GÉNÉRATION Y. « Il suffit de l’appliquer, renchérit Lucas Dimoveo. Je veux rendre le futur réel. » Le body hacking s’inscrit donc dans un courant entre le hacking (piratage des ordinateurs et des logiciels) et le biohacking (bricolage des cellules et de l’ADN). Ces activistes appartiennent à la « génération Y », celle des enfants biberonnés à l’informatique, aux jeux vidéo et à l’Internet. Pour eux, fusionner l’organique et l’électronique va de soi et tous érigent la liberté individuelle en principe inaliénable. Tim Cannon confirme : « L’augmentation de l’humain est un droit ! »

L’augmentation de l’humain est un droit !

- Tim Cannon, body hacker

Installée autour de cookies faits maison et de sodas, la petite équipe théorise avec intelligence et plaisir. Leur modèle : le vénéré Kevin Warwick, professeur de cybernétique à l’université de Reading en Grande-Bretagne, « le premier cyborg de l’histoire ». En 1998, ce pionnier s’est fait implanter une puce RFID sous la peau de l’avant-bras (projet Cyborg 1.0). Elle lui permet de contrôler à distance son ordinateur, les portes, les lumières et les radiateurs de son laboratoire. En 2002, il s’est fait greffer une grille de 100 électrodes sur le nerf médian du bras gauche, au-dessus du poignet (cyborg 2.0).
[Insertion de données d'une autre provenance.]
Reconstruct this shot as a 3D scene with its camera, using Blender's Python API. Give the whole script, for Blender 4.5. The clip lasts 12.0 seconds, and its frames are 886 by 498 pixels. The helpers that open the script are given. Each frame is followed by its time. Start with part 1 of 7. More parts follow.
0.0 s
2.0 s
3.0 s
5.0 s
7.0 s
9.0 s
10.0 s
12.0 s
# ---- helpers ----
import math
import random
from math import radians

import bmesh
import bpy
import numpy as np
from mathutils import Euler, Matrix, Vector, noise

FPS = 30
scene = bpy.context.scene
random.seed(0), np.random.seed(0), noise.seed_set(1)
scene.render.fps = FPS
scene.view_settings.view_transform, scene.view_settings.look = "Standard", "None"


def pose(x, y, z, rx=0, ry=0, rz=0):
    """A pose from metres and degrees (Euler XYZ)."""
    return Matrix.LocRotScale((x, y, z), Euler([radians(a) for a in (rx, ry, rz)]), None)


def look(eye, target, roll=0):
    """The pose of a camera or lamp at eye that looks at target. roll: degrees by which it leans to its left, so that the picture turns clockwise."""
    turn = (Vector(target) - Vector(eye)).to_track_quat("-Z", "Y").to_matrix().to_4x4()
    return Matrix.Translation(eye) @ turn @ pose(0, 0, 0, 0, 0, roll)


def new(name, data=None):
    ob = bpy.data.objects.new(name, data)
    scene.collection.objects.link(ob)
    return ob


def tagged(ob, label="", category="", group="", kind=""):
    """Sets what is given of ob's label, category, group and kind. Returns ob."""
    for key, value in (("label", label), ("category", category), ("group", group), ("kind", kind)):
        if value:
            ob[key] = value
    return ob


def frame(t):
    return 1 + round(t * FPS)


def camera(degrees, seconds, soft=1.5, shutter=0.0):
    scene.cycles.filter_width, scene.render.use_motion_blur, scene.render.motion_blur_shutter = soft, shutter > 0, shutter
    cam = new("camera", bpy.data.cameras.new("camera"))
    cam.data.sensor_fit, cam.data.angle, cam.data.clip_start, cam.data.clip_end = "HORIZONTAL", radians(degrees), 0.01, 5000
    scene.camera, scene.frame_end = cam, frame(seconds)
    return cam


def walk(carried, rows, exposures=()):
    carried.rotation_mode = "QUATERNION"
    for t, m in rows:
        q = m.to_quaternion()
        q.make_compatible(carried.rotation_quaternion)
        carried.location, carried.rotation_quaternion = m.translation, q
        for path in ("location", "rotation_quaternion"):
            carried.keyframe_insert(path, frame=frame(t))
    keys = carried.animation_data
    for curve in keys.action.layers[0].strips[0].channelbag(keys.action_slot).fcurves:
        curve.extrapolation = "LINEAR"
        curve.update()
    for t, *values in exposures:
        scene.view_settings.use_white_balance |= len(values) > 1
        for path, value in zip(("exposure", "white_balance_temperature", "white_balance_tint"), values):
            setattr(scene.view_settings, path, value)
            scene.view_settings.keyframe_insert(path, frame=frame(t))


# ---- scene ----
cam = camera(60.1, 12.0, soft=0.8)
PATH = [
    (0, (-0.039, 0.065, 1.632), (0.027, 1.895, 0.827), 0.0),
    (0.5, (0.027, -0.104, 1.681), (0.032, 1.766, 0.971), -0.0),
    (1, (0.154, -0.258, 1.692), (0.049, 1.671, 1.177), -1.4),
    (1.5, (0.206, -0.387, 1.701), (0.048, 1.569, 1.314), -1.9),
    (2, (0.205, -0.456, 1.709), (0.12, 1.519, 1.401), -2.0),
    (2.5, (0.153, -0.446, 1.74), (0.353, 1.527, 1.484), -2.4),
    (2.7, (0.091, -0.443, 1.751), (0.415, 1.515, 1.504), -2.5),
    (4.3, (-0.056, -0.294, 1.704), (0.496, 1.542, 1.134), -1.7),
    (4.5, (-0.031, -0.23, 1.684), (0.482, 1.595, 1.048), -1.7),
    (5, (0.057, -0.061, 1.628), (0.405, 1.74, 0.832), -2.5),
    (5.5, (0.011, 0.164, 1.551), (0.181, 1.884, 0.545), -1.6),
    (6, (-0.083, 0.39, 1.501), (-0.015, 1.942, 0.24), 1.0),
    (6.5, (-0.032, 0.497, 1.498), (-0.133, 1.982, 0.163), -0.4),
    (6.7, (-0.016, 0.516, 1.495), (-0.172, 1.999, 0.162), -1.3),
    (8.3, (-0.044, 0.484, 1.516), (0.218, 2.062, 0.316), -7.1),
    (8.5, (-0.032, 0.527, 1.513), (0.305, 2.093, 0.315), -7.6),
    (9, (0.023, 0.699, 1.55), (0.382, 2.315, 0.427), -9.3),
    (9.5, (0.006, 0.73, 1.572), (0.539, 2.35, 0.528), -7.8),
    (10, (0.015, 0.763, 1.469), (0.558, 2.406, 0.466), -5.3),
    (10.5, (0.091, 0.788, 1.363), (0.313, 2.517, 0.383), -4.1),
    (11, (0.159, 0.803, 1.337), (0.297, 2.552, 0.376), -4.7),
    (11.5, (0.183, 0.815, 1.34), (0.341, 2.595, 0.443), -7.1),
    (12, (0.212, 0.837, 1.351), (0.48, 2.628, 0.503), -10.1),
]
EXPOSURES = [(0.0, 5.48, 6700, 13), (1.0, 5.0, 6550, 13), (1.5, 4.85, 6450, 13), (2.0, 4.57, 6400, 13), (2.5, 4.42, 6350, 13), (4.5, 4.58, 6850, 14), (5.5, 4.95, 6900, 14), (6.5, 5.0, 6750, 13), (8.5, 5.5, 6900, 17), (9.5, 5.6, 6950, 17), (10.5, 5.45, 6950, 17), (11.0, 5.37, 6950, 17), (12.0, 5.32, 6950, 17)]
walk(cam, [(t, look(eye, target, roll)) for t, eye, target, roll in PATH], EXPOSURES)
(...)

L’influx nerveux qui parcourt le bras lorsqu’il fait un mouvement est capté par les électrodes, converti en signaux électriques qui sont transmis aux appareils électroniques avec lesquels il interagit (fauteuil roulant, bras robotique…). A l’inverse, l’action de la main robotique produit dans son bras une stimulation nerveuse. « Il est l’inspiration de la jeune génération ! » s’enthousiasme Shawn Sarver.
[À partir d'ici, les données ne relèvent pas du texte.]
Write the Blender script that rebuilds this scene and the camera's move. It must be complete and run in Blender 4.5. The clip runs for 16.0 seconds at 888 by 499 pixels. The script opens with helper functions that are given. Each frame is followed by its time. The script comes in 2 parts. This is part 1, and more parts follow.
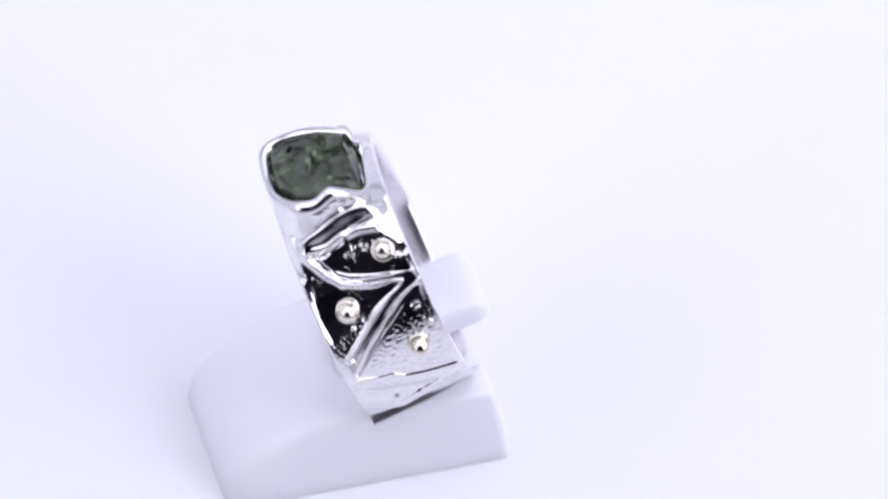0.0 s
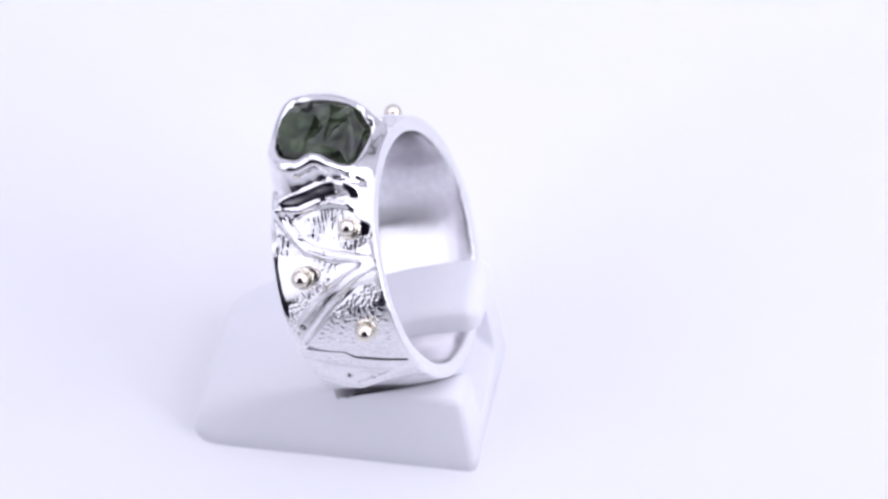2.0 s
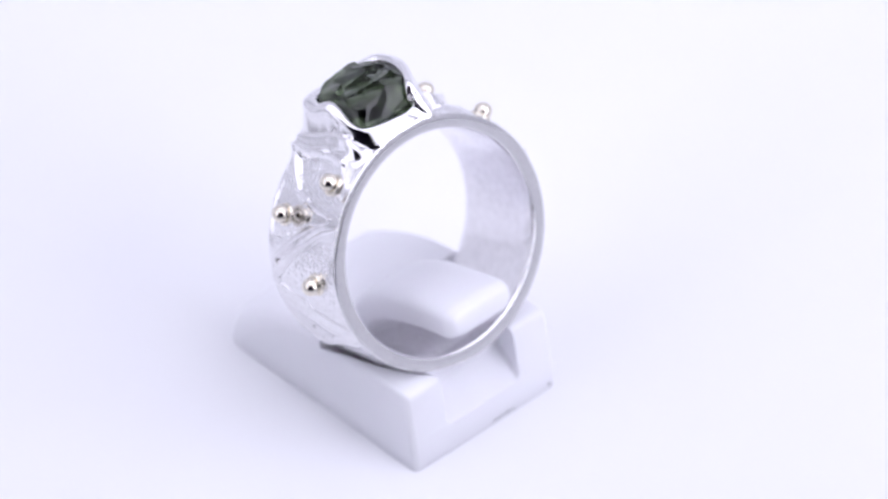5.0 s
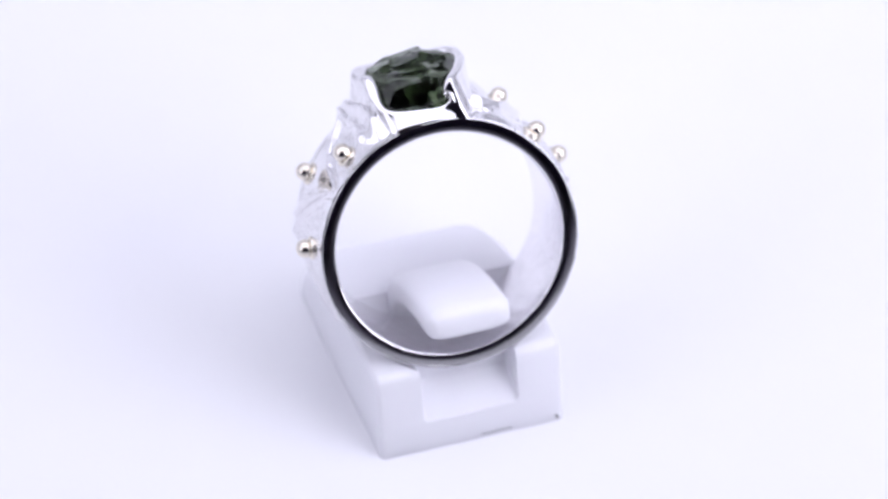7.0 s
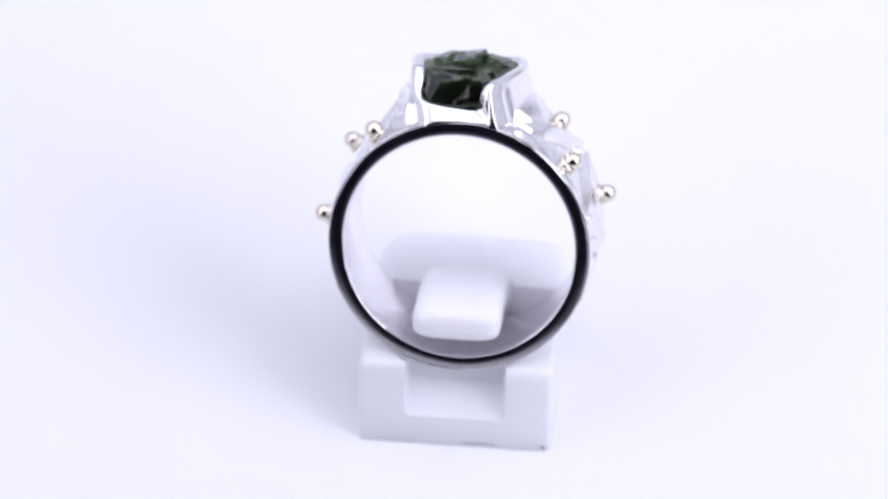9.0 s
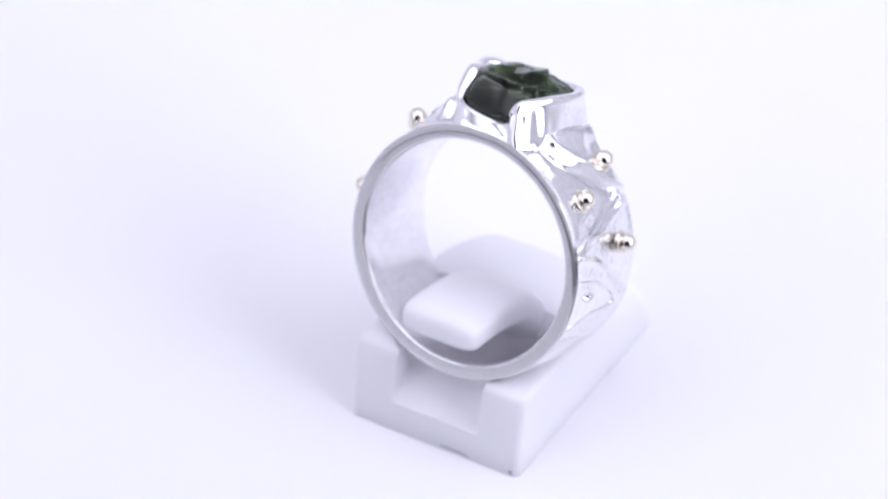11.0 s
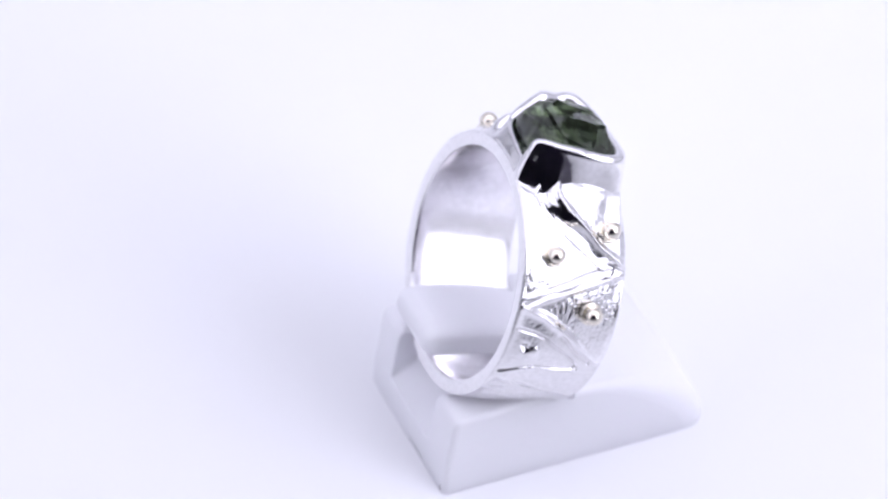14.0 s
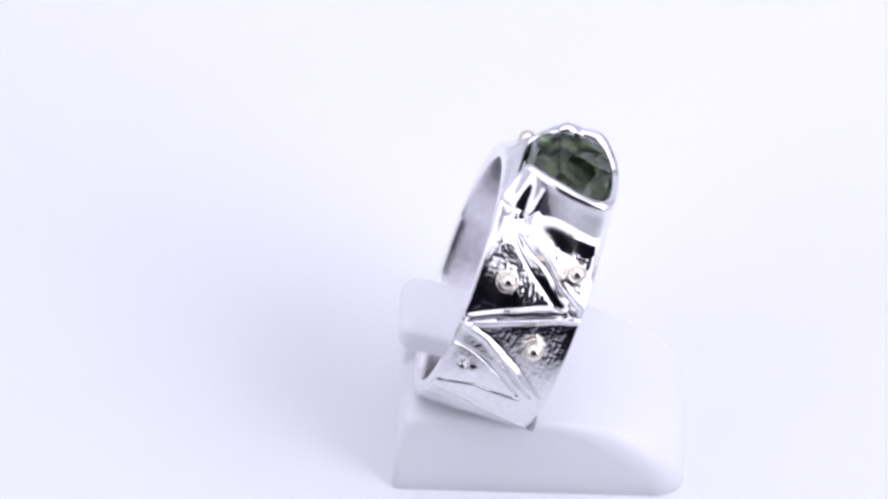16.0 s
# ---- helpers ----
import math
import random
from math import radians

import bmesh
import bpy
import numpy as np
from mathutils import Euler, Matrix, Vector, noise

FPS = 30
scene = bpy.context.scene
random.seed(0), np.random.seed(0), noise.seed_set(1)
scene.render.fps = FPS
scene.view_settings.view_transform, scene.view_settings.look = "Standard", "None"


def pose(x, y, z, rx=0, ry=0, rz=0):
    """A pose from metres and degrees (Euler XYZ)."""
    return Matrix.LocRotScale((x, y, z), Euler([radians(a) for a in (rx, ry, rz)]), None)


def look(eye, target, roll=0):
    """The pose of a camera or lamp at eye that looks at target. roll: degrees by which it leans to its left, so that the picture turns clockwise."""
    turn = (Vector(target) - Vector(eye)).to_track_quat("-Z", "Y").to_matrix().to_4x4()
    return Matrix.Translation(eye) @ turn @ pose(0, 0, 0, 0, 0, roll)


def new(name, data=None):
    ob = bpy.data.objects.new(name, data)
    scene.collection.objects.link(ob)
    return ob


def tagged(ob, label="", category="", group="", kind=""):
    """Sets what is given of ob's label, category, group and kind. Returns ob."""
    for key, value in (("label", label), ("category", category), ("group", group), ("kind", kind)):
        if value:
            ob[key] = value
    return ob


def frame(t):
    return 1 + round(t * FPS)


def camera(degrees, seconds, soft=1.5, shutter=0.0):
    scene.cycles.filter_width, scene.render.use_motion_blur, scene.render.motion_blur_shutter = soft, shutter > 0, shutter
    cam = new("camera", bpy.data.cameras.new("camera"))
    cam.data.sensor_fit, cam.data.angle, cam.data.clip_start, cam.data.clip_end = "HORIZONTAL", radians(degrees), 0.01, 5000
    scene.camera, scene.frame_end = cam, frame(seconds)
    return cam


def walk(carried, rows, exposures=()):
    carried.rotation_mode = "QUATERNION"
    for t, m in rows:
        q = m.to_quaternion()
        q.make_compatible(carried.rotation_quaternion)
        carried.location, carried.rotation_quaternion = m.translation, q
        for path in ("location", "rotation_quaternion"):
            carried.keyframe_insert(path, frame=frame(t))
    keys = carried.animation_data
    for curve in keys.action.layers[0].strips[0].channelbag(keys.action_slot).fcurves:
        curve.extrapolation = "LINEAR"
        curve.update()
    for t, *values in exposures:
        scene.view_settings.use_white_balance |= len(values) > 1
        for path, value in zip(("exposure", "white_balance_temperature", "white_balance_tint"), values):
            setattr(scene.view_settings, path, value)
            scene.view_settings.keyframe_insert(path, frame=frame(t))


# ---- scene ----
cam = camera(9.0, 16.0, soft=2.6)
cam.data.dof.use_dof = True
cam.data.dof.focus_distance = 0.4350
cam.data.dof.aperture_fstop = 22.0

# The camera stands still, about 45 cm from the ring, looking down at it.
CAM_POSE = pose(0.00013, -0.3338, 0.30145, 90 - 40.415, 0, 0) @ pose(0, 0, 0, 0, 0, -0.353)
walk(cam, [(0.0, CAM_POSE), (16.0, CAM_POSE)], exposures=[(0.0, -0.09), (4.0, -0.08), (8.0, -0.06), (12.5, -0.06), (16.0, -0.09)])

# The turntable's axis is the world's z axis; it turns evenly.
TURN_START, TURN_RATE = 110.550, -12.3782
RING_X, RING_Y, RING_Z = 0.001237, 0.001229, 0.016389
AZIMUTH, LEAN, STAND_AZIMUTH = -8.717, 19.998, -5.4
MM = 0.001

# ---- light ----
world = bpy.data.worlds.new("room_air")
scene.world = world
world.use_nodes = True
world.node_tree.nodes["Background"].inputs[0].default_value = (0.5, 0.5, 0.6, 1)
world.node_tree.nodes["Background"].inputs[1].default_value = 0.03


def softbox(name, at, target, sx, sy, watts, colour):
    data = bpy.data.lights.new(name, "AREA")
    data.shape, data.size, data.size_y = "RECTANGLE", sx, sy
    data.energy, data.color = watts, colour
    ob = new(name, data)
    ob.matrix_world = look(at, target)
    return ob


TINT = (0.868, 0.866, 1.0)
softbox("softbox_top", (0.02, -0.06, 0.50), (0.02, -0.06, 0), 0.60, 0.62, 1.30, TINT)
softbox("softbox_east", (0.33, -0.15, 0.22), (0.0, -0.06, 0.13), 0.46, 0.42, 1.75, TINT)
# Added weak fill: lifts the stand's shaded faces; no west lamp is known.
softbox("fill_west", (-0.33, -0.15, 0.22), (0.0, -0.06, 0.13), 0.46, 0.42, 0.62, TINT)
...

IMPLANT MAGNÉTIQUE. L’élégant jeune homme approche alors sa main d’un bouton métallique posé sur une table basse. Le bouton frémit et vient se coller à la première phalange de son annulaire. « Je me suis fait greffer un implant magnétique sous la peau », explique-t-il. C’est le cas de tous les membres du groupe, hormis Lucas Dimoveo qui veut garder ses doigts intacts pour le sport.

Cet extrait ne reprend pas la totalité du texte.